I've been thinking a lot recently about perception, reality, also that dreaded philosophical word & discipline, existentialism. Reading a Granta special on psychology, psychiatry & other related subjects, I was struck by the meaningless of words such as "reality", "fact" & "commonsense". Whose reality? How do you establish & recognise a fact?
For someone who has spent the first two decades of his adult life basing his beliefs, principles & actions on "uncontested" & "clear" facts, it's a step into unchartered territory.
This preoccupation with such phenomena was intensified this evening while watching two widely different T.V programmes.

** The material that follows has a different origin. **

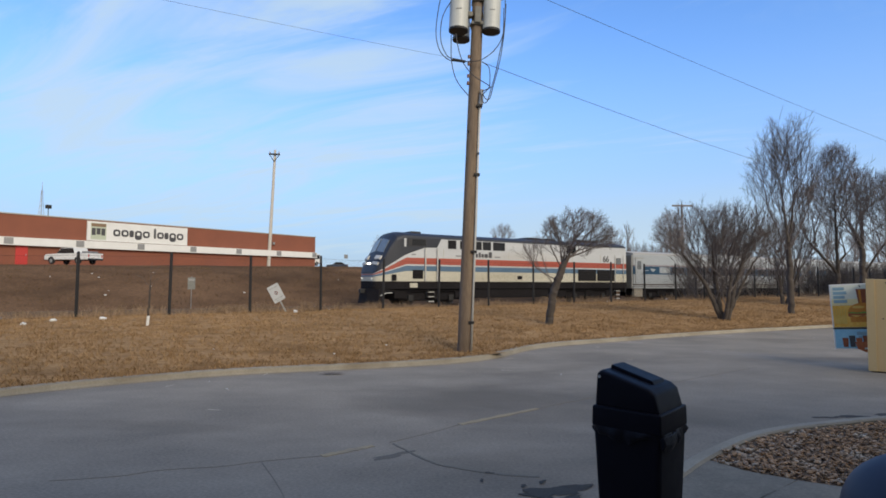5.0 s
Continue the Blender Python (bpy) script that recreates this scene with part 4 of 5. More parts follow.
def vehicle(m, body, cabin, length, wheels, paint, name, label, wr=0.36, width=1.9, bed=None):
    """body and cabin: side outlines (x forward is negative), wheels: x places."""
    c = root(name, m, label, {"pickup_truck": "pickup truck", "van": "van"}.get(name, "car"))
    h = width / 2
    part("body", loft([body, body], [-h, h], 0.05), paint, c)
    part("cabin", loft([[(x, z - 0.02) for x, z in cabin], cabin, cabin, [(x, z - 0.02) for x, z in cabin]], [-h * 0.86, -h * 0.82, h * 0.82, h * 0.86], 0.0), paint, c)
    zc0, zc1 = min(z for _, z in cabin), max(z for _, z in cabin)
    gl = [(x * 1.0, zc0 + 0.08 + (z - zc0) * 0.8) for x, z in cabin]
    cx = sum(x for x, _ in gl) / len(gl)
    gl = [(cx + (x - cx) * 0.93, z) for x, z in gl]
    for s in (-1, 1):
        bm = prism_bm(gl, 0.02)
        bmesh.ops.translate(bm, vec=(0, s * h * 0.87 - 0.01, 0), verts=bm.verts)
        part("side_window", bm, M_GLASS, c)
    xs = [x for x, _ in body]
    for s in (-1, 1):
        part("bumper", box_bm(min(xs) - 0.08 if s < 0 else max(xs) - 0.02, min(xs) + 0.02 if s < 0 else max(xs) + 0.08, -h * 0.95, h * 0.95, 0.42, 0.62, 0.03), M_DARKSTEEL, c)
    for s in (-1, 1):
        part("headlight", box_bm(min(xs) - 0.015, min(xs) + 0.05, s * h * 0.72 - 0.15, s * h * 0.72 + 0.15, 0.72, 0.9, 0.02), M_STEEL, c)
        part("tail_light", box_bm(max(xs) - 0.05, max(xs) + 0.015, s * h * 0.85 - 0.07, s * h * 0.85 + 0.07, 0.75, 1.05, 0.02), M_RED, c)
    for x in wheels:
        for s in (-1, 1):
            bm = wheel_bm(wr, 0.24)
            bmesh.ops.translate(bm, vec=(x, s * (h - 0.1), wr), verts=bm.verts)
            wh = part("wheel", bm, M_RUBBER, c)
            part("rim", rod_bm((x, s * (h - 0.02), wr), (x, s * (h + 0.01), wr), wr * 0.6, wr * 0.55, 12), M_STEEL, wh)
        bm = prism_bm([(x - wr * 1.2, 0.4), (x - wr, wr + 0.3), (x, wr * 2 + 0.12), (x + wr, wr + 0.3), (x + wr * 1.2, 0.4)], width + 0.01)
        bmesh.ops.translate(bm, vec=(0, -h - 0.005, 0), verts=bm.verts)
        part("wheel_arch", bm, M_RUBBER, c)
    return c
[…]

"The Root Of All Evil?", presented by Richard Dawkins, presented a characteristically cogent & direct critique of religious belief systems which deny the ability of science to help provide us with answers & solutions to age-old questions. I've been an atheist since my teenage years, so it continues to astonish me that ostensibly reasonable & sensible individuals should lurch into sudden sectarian tirades almost as some sort of default mode.
The second programme was very much fiction. "Life On Mars" is a drama about a police detective who regresses in time from the present time to 1973 when he is struck by a car. What's happened to him? Is he in a coma? Is it a vivid dream induced by the coma? Is it reality, a clear fact that, somehow, he really has gone back in time?
It gives a novel twist to the enlightened, secular view of history, which holds that it's something to learn lessons from, yet accepting that it has only partial relevance to the modern age.